A potential complication from an undersized VLP is articular penetration into the scaphoid fossa by the radial styloid screw or peg. Applied articular loads push the joint surface onto the tip of the most radial screw or peg, creating a localized, high-stress concentration that can result in joint penetration. Plates that are appropriately matched in width place the tip of the most radial screw at or lateral to the radial styloid, as opposed to under the joint surface. In this setting, the shaft of the screw supports the subchondral bone of the scaphoid fossa, as opposed to the tip of the screw. This reduces the risk of articular penetration.

Complications may arise from oversized VLPs. Attention must be given to the plate size as well as the plate position. Coronal plane malposition has been associated with discomfort and subsequent plate removal. The extent of the coronal plane width of the distal portion of the plate should not encroach on the cortical margins, and the proximal shaft of the plate should align colinearly with the longitudinal axis of the radius. Based on the current results, using the widest plate while respecting these criteria may provide improved stability and maximize subchondral support.

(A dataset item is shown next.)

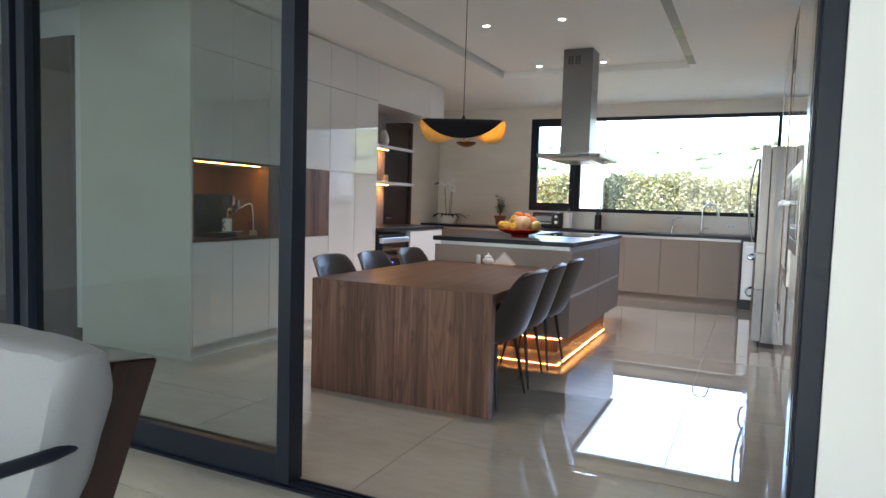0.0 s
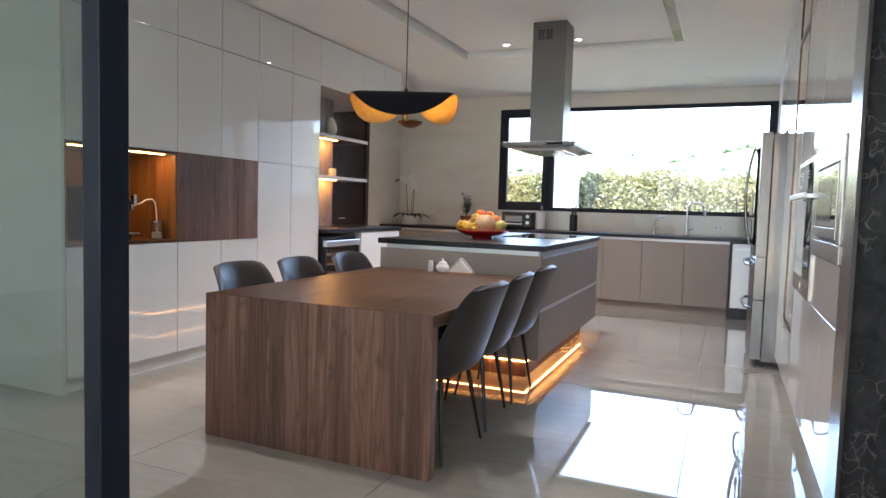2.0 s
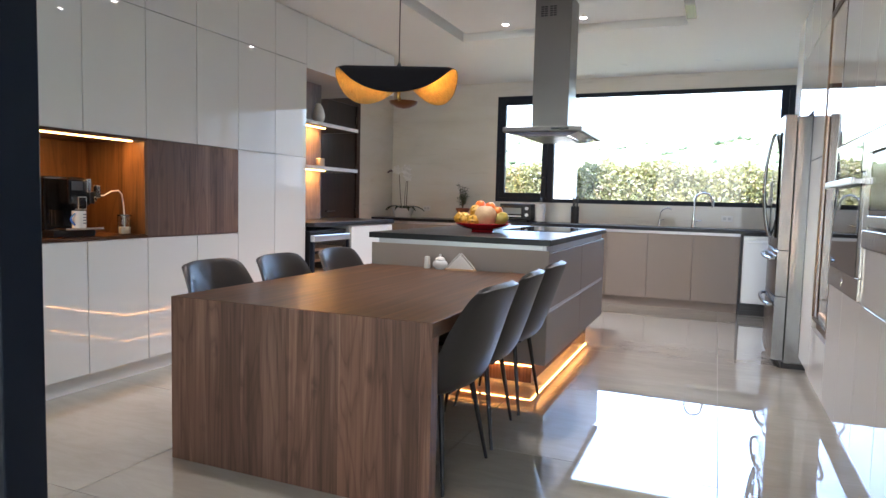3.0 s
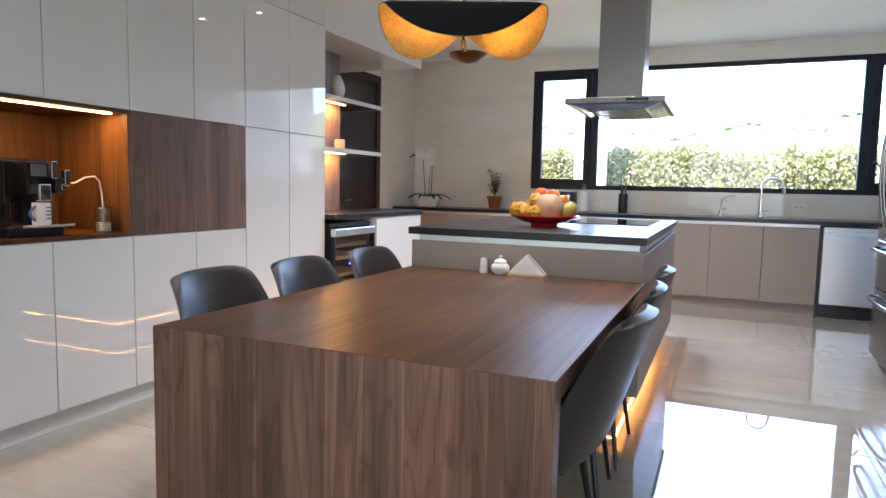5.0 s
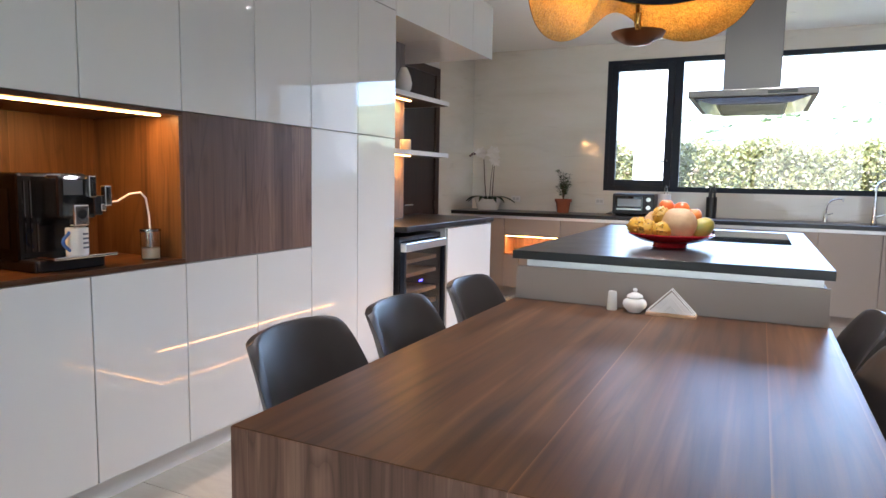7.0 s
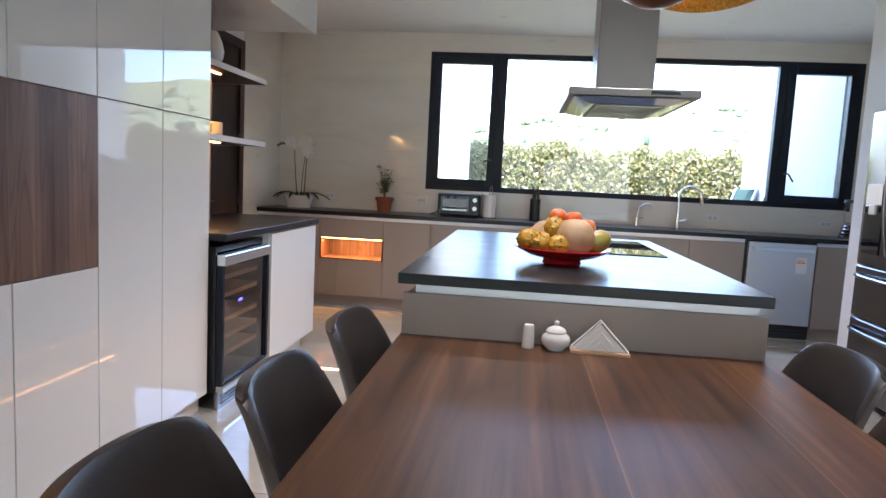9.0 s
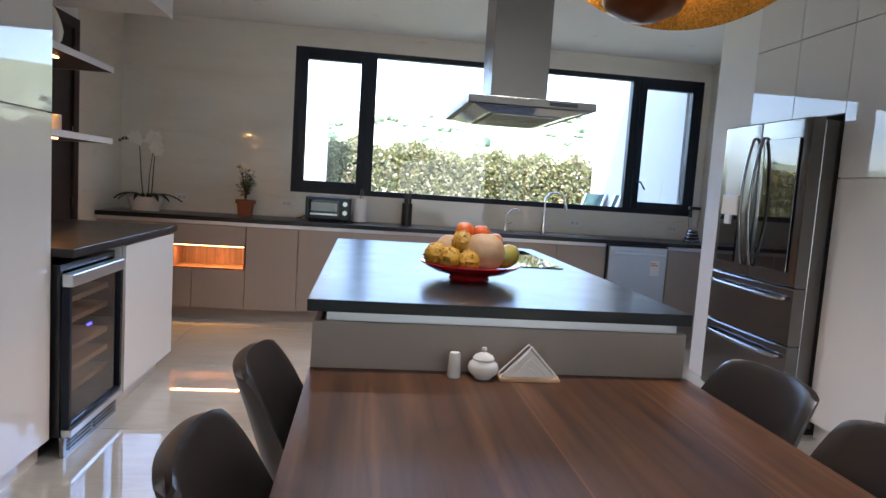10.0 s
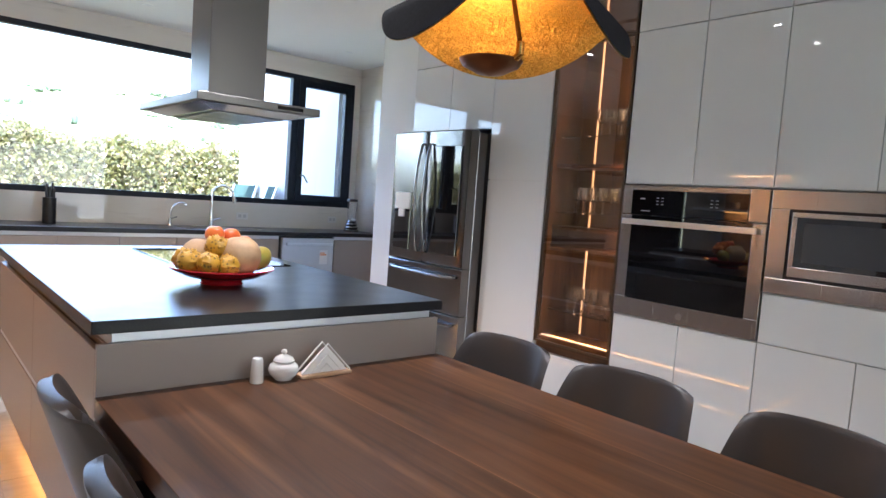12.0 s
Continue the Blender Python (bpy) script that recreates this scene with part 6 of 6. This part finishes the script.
for y, r, h in ((7.16, 0.045, 0.085), (6.75, 0.04, 0.13)):
    whole("candle", lathe(bmesh.new(), [(0.0, 0), (r, 0), (r, h - 0.004), (r - 0.004, h), (0.0, h - 0.003)], -4.15, y, 1.524, 28, False), paint("ivory_wax", (0.72, 0.62, 0.48), 0.5), "ivory pillar candle on the lower shelf", "candle", "candles on the shelf")

# ---- ceiling fittings ----
# the two fittings at y 3.95 are unseen, added with their lamps
for x, y in ((-2.27, 5.75), (-1.57, 5.77), (-2.32, 7.54), (-1.58, 7.54), (-2.25, 3.95), (-1.55, 3.95), (-3.47, 9.4), (-2.465, 9.4), (-1.45, 9.4), (-0.44, 9.4), (0.53, 9.4)):
    inside = TRAY[0] < x < TRAY[2] and TRAY[1] < y < TRAY[3]
    z = CEILING + (0.065 if inside else 0)
    ob = thing("downlight", (x, y, z), "small round recessed ceiling downlight", "ceiling light", "ceiling downlights")
    part("ring", lathe(bmesh.new(), [(0.028, -0.0005), (0.042, -0.0005), (0.042, -0.004), (0.032, -0.005), (0.028, -0.003)], x, y, z, 24, False), CEIL, ob, "", True)
    part("lens", lathe(bmesh.new(), [(0.0, -0.003), (0.029, -0.003), (0.029, -0.0005), (0.0, -0.0005)], x, y, z, 24, False), SPOT if y < 9 else ALU, ob, "", True)
SLOT = paint("grey_slot", (0.4, 0.39, 0.36), 0.6)
ob = thing("slot_diffuser", (-0.65, 5.5, CEILING - 0.004), "long linear air slot with black vents in the ceiling", "air vent")
bm = bmesh.new()
bx(bm, -0.7, 3.2, CEILING - 0.004, -0.69, 7.62, CEILING - 0.0005)
bx(bm, -0.61, 3.2, CEILING - 0.004, -0.6, 7.62, CEILING - 0.0005)
bx(bm, -0.69, 7.61, CEILING - 0.004, -0.61, 7.62, CEILING - 0.0005)
part("frame", bm, CEIL, ob)
for y0, y1, m in ((3.2, 6.1, SLOT), (6.1, 6.5, BLACK), (6.5, 7.2, SLOT), (7.2, 7.61, BLACK)):
    part("slot", bx(box(-0.69, y0, CEILING - 0.0025, -0.61, y1, CEILING - 0.0005), -0.655, y0, CEILING - 0.004, -0.645, y1, CEILING - 0.0025), m, ob)

# ---- armchair in the living room ----
ob = thing("armchair", (-1.75, 0.95, 0), "wooden armchair with a pale grey linen back cushion", "armchair")
LINEN = Mat("pale_grey_linen", (0.26, 0.265, 0.28), 0.9)
wv = LINEN.noise(LINEN.coords((1, 1, 3)), 160, 3)
LINEN.put("Base Color", LINEN.mix(LINEN.range(wv, 0, 0.7), (0.28, 0.285, 0.3), (0.19, 0.195, 0.21)))
LINEN.bump(wv, 0.35, 0.002)
REDWOOD = wood("red_brown_wood", (0.012, 0.004, 0.003), (0.026, 0.008, 0.005), (0.04, 0.013, 0.008), 2, 0.35, 0.4, 0)


def cushion(x0, y0, z0, x1, y1, z1, name, m, shear=0.0):
    bm = bmesh.new()
    bx(bm, x0, y0, z0, x1, y1, z1)
    bmesh.ops.subdivide_edges(bm, edges=bm.edges[:], cuts=9, use_grid_fill=True)
    c, h = Vector(((x0 + x1) / 2, (y0 + y1) / 2, (z0 + z1) / 2)), Vector(((x1 - x0) / 2, (y1 - y0) / 2, (z1 - z0) / 2))
    for v in bm.verts:
        d = v.co - c
        u = [d[i] / h[i] for i in range(3)]
        for i in range(3):
            j, k = (i + 1) % 3, (i + 2) % 3
            d[i] *= 1 - 0.1 * (u[j] ** 4 + u[k] ** 4) * (1.6 if h[i] < 0.12 else 0.5)
        v.co = c + d + Vector((0.004, 0.012, 0.008)) * noise.noise(v.co * 8)
    for v in bm.verts:
        v.co.x += shear * (v.co.z - z1)
    return part(name, bm, m.m, ob, "pale grey linen cushion", True)


ACX = -1.46

# cushion over the shoulder of a slanting wooden back post, dark metal arm
cushion(-2.11, 1.02, 0.45, ACX + 0.19, 1.205, 0.922, "back_cushion", LINEN, 0.36)
bm = bmesh.new()
a = [(1.12, 0.0), (1.26, 0.0), (1.328, 0.846), (1.189, 0.862)]
lo = [bm.verts.new((ACX + 0.068 + 0.33 * (z - 0.846), y, z)) for y, z in a]
hi = [bm.verts.new((ACX + 0.104 + 0.33 * (z - 0.846), y + 0.015, z)) for y, z in a]
bm.faces.new(lo)
bm.faces.new(list(reversed(hi)))
for i in range(4):
    bm.faces.new((lo[i], lo[(i + 1) % 4], hi[(i + 1) % 4], hi[i]))
bmesh.ops.bevel(bm, geom=bm.edges[:], offset=0.005, segments=2, affect="EDGES")
part("back_post", bm, REDWOOD, ob, "dark red-brown wooden back post")
bm = tube(bmesh.new(), [(ACX + 0.06, 1.19, 0.677), (ACX + 0.11, 1.05, 0.685), (ACX + 0.11, 0.9, 0.69), (ACX + 0.09, 0.65, 0.7), (ACX + 0.06, 0.5, 0.7)], 0.016, 12)
part("arm", bm, BLACKALU, ob, "dark metal arm", True)
part("front_leg", tube(bmesh.new(), [(ACX + 0.07, 0.54, 0.7), (ACX + 0.03, 0.58, 0.0)], 0.016, 12), BLACKALU, ob, "", True)
part("seat_frame", box(-2.11, 0.53, 0.27, ACX - 0.1, 1.23, 0.31, bevel=0.008), REDWOOD, ob)
part("front_leg", tube(bmesh.new(), [(-2.08, 0.57, 0.3), (-2.08, 0.57, 0.0)], 0.016, 12), BLACKALU, ob, "", True)
part("back_post", box(-2.15, 1.12, 0.0, -2.112, 1.25, 0.84, bevel=0.006), REDWOOD, ob)
cushion(-2.1, 0.55, 0.312, ACX - 0.1, 1.02, 0.45, "seat_cushion", LINEN)
# ---- floor tiles ----
TILE_X, TILE_Y, TX, TY = 1.2, 1.2, -0.298, 6.848
tile_meshes = {}


def floor_tile(x0, y0, x1, y1, parent):
    key = (round(x1 - x0, 3), round(y1 - y0, 3))
    if key not in tile_meshes:
        t = bmesh.new()
        w, d = key
        bx(t, -w / 2 + 0.002, -d / 2 + 0.002, -0.0058, w / 2 - 0.002, d / 2 - 0.002, 0.0)
        tile_meshes[key] = bpy.data.meshes.new("tile")
        t.to_mesh(tile_meshes[key])
        t.free()
        tile_meshes[key].materials.append(FLOOR)
    ob = new("tile", tile_meshes[key])
    ob.location = ((x0 + x1) / 2, (y0 + y1) / 2, 0)
    ob.parent = parent


floor_ob = bpy.data.objects["floor"]
for i in range(-7, 3):
    for j in range(-9, 3):
        x0, y0 = max(TX + i * TILE_X, -8.2), max(TY + j * TILE_Y, NEAR)
        x1, y1 = min(TX + (i + 1) * TILE_X, 2.4), min(TY + (j + 1) * TILE_Y, FAR)
        if x1 - x0 > 0.05 and y1 - y0 > 0.05:
            floor_tile(x0, y0, x1, y1, floor_ob)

Limitations include those inherent with extrapolating clinically relevant information from a biomechanical setting. Cadaveric models are unable to precisely simulate an in vivo loading scenario and do not incorporate the factors of healing. It is possible that early callus formation may reinforce the fracture, thus minimizing the effects seen if encountering an additional load because of fall. However, compared with the in vivo setting, cadaveric radii may be more conducive for determining the appropriately matched VLP. The current findings were strengthened using a single-sex, matched-pair model to eliminate variability. This improved understanding within this homogenous sample. However, this model does limit the generalizability of the findings to other populations, including older adult females, who comprise the largest proportion of distal radius fractures. The experimental test setup was designed after a validated model of similar detail. The use of a single implant limits the generalizability of the findings. Volar locked plates vary in design and in the quantity and trajectory of screws.

In conclusion, within the tested population sample, the current findings suggest that optimizing VLP width to the radial width may provide advantages for improved fragment capture and stability of the fixation construct.